Each line that contains the string "render" counts once; report how many such lines appear in the data, as a number only.

## [DATA EXTRACT]
===============

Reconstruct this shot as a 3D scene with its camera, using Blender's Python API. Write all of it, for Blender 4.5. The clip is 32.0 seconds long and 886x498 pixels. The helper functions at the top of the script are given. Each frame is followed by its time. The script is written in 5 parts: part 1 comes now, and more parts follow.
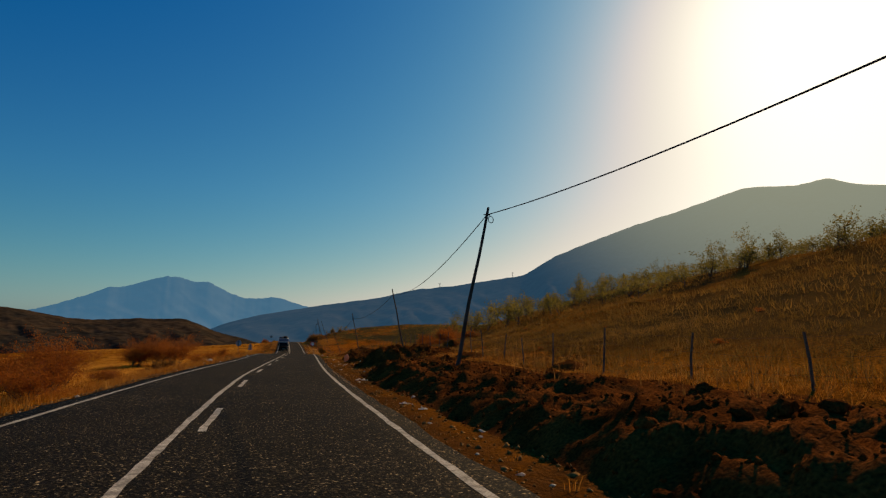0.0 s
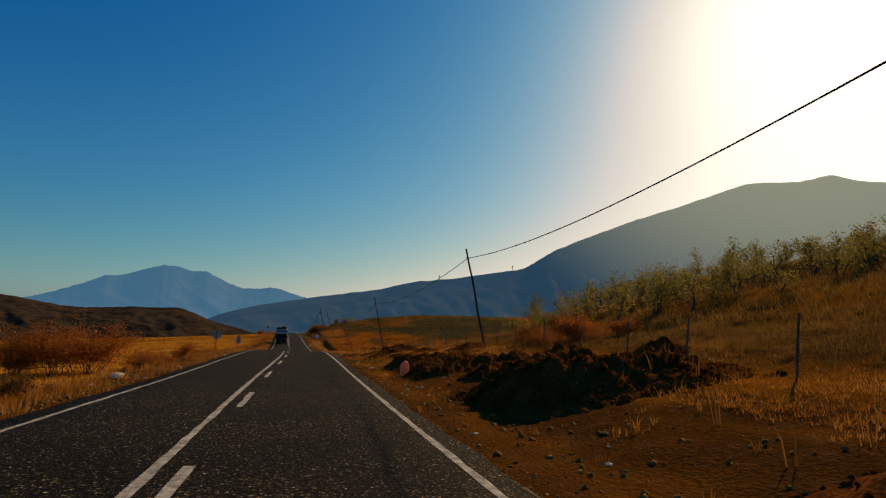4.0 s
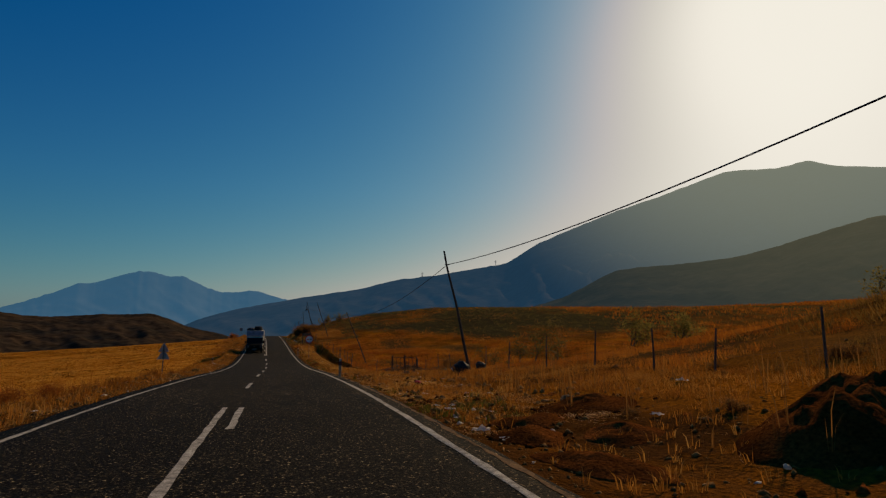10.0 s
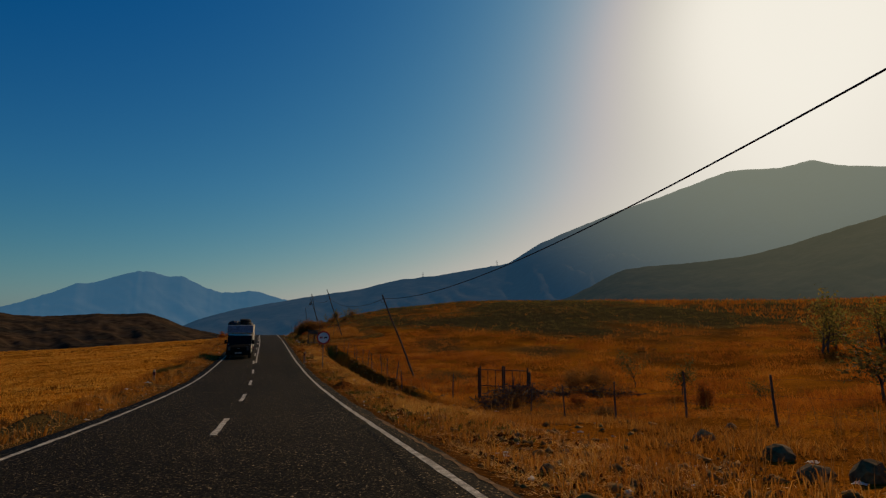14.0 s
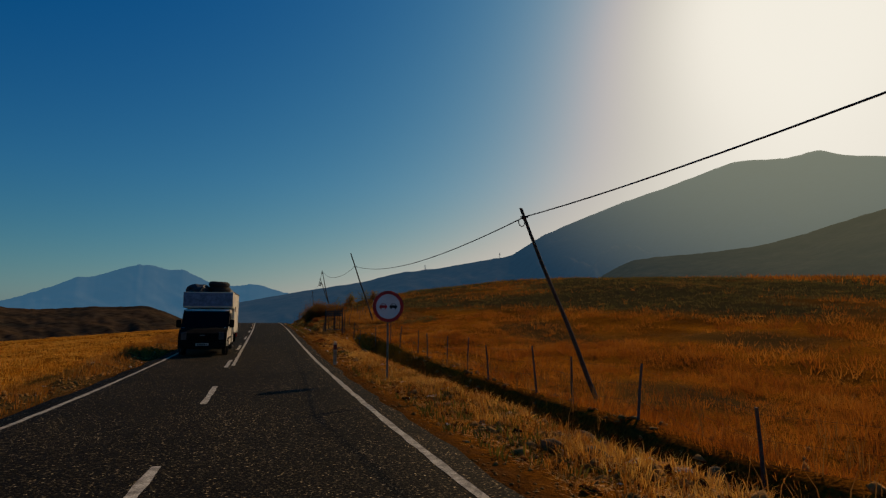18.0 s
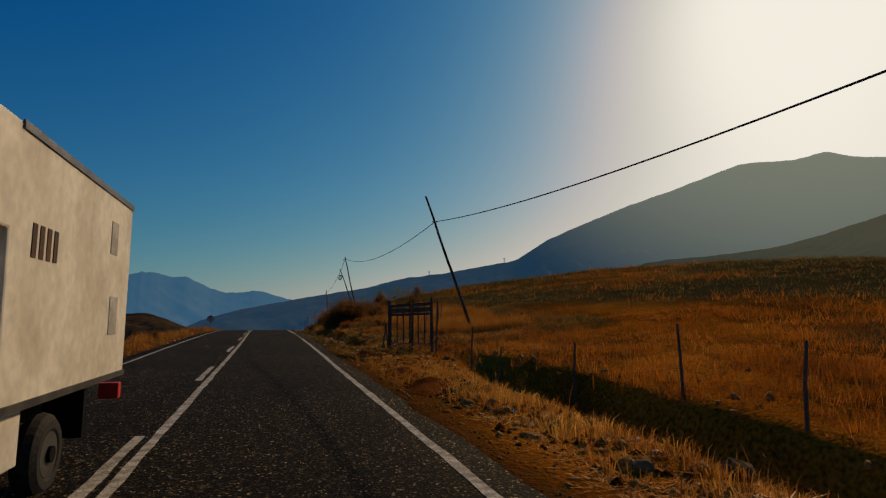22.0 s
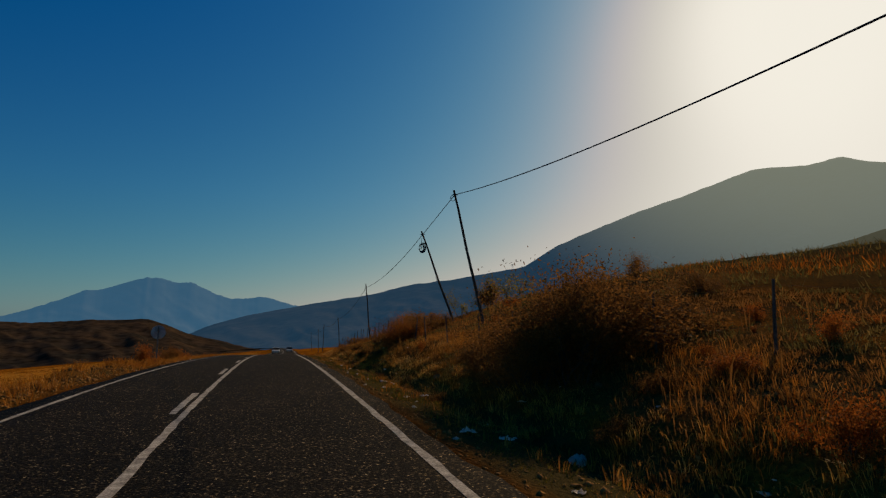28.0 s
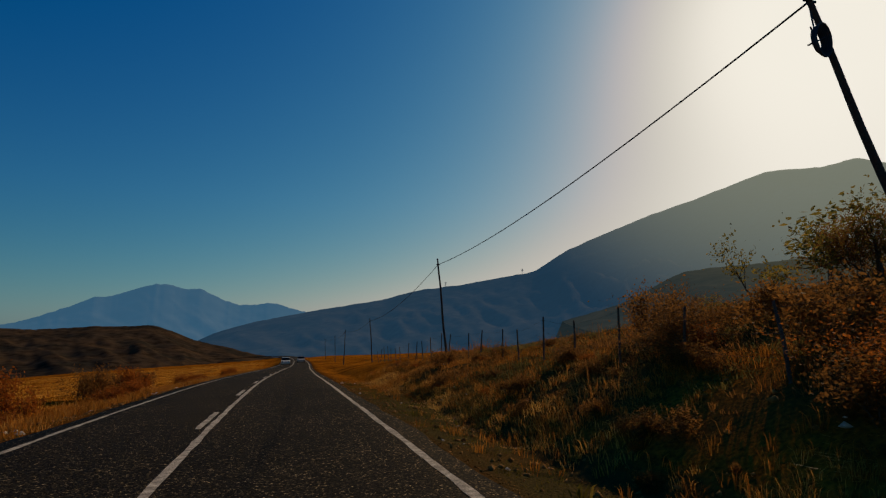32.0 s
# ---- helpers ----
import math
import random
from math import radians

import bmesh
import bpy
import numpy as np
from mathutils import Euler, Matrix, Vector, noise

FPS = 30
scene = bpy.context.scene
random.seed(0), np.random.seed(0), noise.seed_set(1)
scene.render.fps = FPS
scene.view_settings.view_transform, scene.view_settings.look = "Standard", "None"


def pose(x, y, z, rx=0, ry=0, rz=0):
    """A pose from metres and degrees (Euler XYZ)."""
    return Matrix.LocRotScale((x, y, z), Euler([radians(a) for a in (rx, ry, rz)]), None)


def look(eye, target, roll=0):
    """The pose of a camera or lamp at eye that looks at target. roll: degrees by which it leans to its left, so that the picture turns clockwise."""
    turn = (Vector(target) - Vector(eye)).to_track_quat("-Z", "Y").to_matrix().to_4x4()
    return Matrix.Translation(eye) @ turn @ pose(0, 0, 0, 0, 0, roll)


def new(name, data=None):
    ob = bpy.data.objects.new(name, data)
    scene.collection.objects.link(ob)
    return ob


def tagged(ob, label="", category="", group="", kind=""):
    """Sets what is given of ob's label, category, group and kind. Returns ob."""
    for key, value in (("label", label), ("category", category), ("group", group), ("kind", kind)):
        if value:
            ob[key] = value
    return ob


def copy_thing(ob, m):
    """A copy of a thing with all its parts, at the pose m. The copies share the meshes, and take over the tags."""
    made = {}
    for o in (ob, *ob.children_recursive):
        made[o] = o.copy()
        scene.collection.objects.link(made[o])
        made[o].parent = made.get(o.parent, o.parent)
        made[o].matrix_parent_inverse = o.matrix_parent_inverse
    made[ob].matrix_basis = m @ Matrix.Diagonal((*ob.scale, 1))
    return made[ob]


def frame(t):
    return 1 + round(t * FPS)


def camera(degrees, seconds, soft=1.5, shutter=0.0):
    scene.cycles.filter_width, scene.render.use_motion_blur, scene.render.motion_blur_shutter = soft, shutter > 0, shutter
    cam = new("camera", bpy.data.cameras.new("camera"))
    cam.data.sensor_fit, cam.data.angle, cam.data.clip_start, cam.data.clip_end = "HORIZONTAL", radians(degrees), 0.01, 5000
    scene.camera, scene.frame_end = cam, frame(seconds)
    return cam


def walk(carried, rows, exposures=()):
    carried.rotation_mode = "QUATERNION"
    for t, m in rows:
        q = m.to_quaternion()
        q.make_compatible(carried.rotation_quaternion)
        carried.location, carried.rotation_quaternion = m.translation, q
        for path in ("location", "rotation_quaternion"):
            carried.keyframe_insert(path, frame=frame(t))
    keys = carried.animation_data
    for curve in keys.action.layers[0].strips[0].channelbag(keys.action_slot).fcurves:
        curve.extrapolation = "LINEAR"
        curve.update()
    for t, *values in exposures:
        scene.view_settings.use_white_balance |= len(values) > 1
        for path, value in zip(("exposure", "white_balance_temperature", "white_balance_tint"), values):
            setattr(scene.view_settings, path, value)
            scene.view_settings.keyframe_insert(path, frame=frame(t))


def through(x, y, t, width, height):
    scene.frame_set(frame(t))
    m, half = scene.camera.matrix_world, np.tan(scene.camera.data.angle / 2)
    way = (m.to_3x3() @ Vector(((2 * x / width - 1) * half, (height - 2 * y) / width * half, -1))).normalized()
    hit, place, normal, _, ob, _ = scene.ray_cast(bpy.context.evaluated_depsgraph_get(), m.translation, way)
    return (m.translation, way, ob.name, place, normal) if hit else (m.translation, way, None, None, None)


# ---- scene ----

===============

## [OUTPUT FOR THIS TASK]
2